[start Data shown]

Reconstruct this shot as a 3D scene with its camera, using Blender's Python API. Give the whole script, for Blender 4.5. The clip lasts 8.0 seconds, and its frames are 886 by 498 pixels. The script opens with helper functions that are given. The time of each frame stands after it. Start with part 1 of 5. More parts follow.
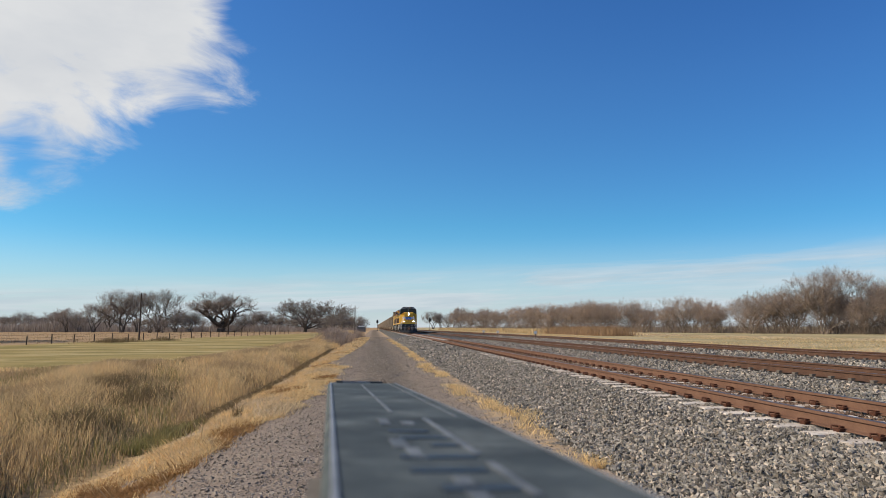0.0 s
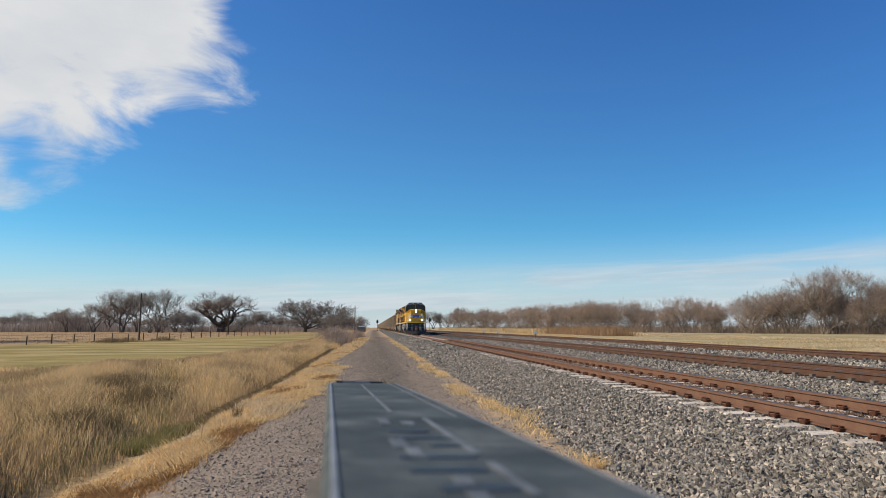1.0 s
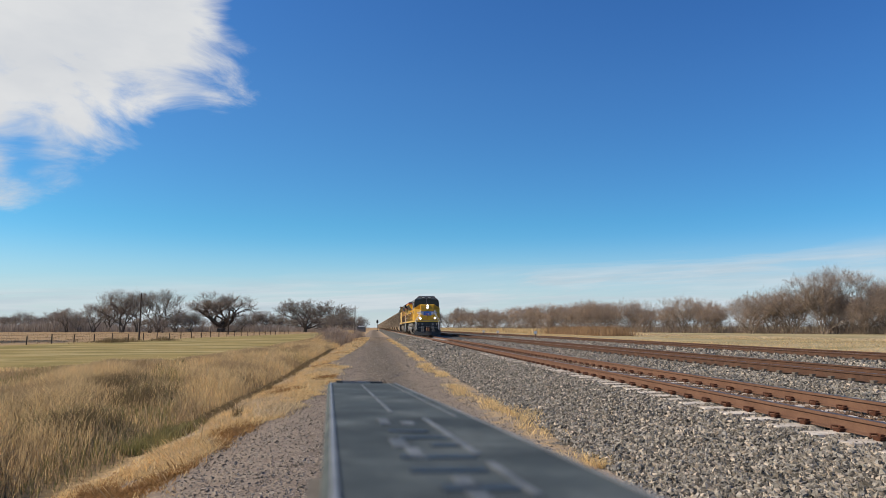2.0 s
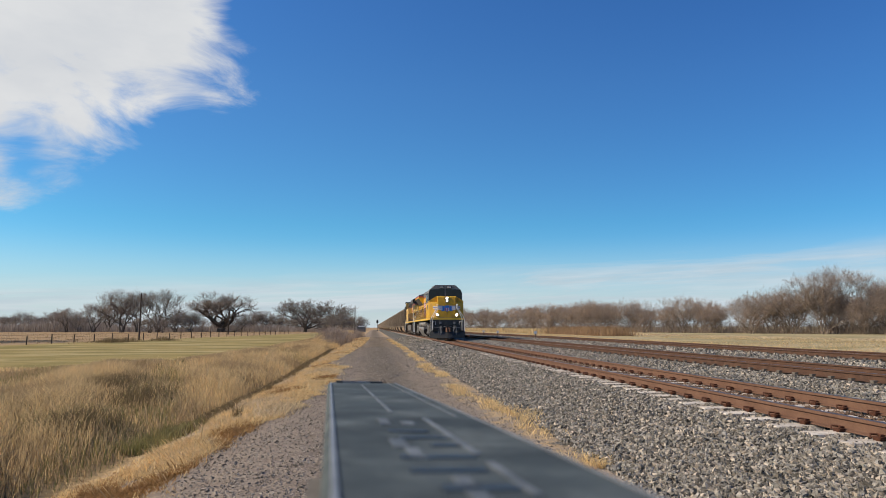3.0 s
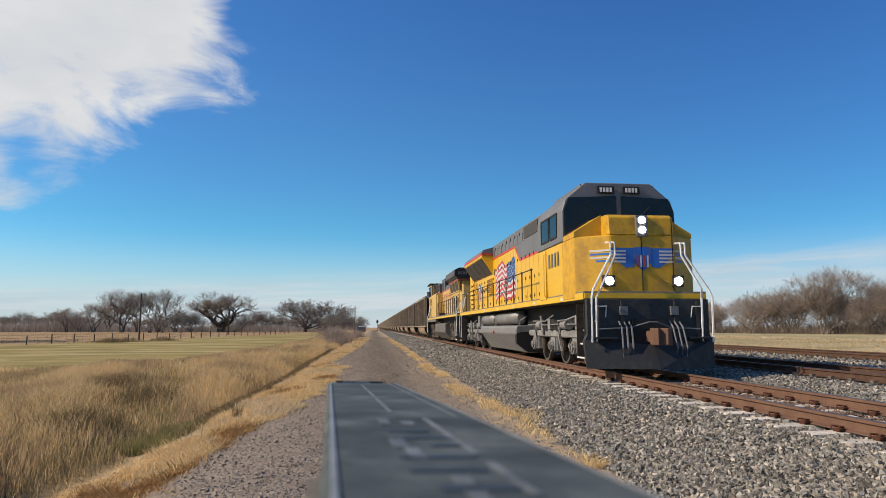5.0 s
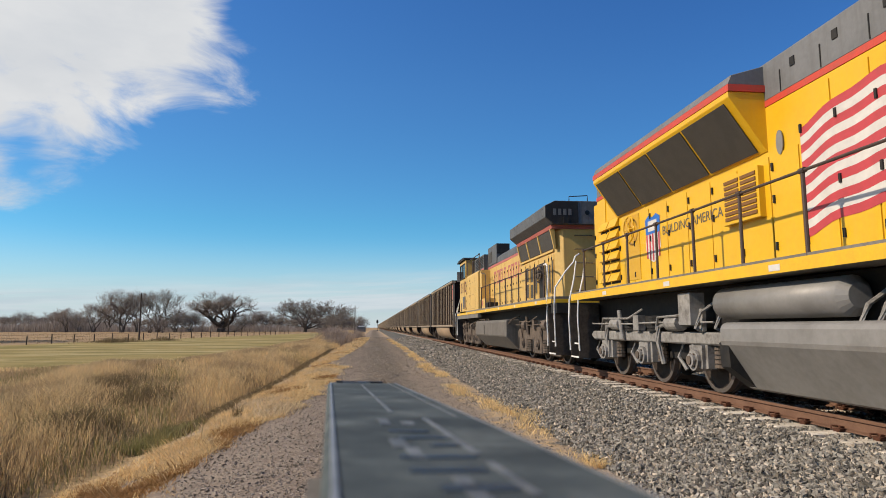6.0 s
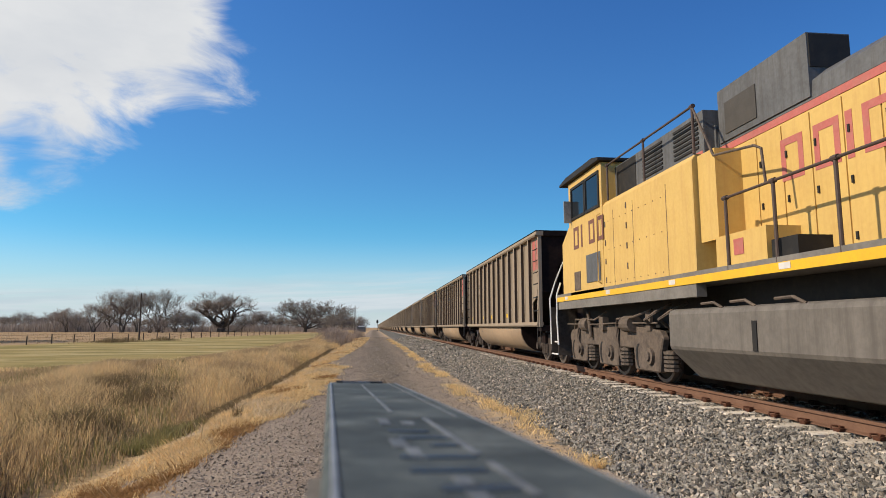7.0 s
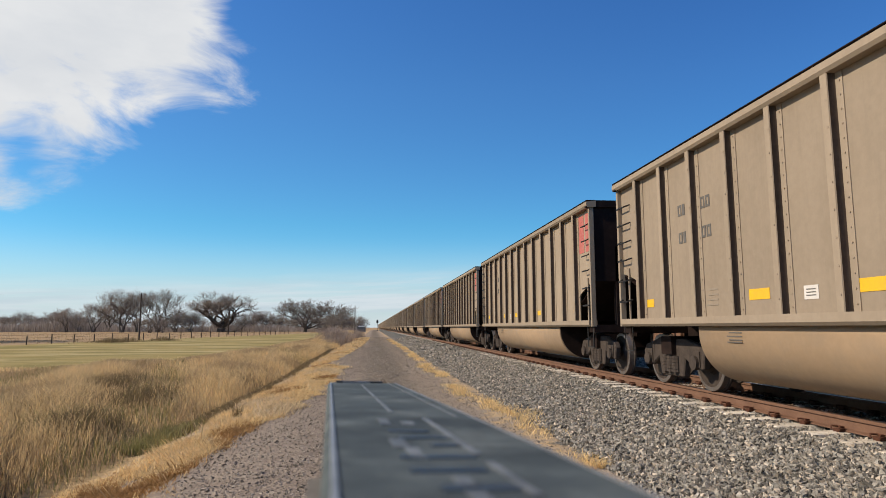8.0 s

[end Data shown]

● Task instructions:
Your copy of the data should match it exactly, except that pictures are left out.

● Solution for this task:
Reconstruct this shot as a 3D scene with its camera, using Blender's Python API. Give the whole script, for Blender 4.5. The clip lasts 8.0 seconds, and its frames are 886 by 498 pixels. The script opens with helper functions that are given. The time of each frame stands after it. Start with part 1 of 5. More parts follow.
0.0 s
1.0 s
2.0 s
3.0 s
5.0 s
6.0 s
7.0 s
8.0 s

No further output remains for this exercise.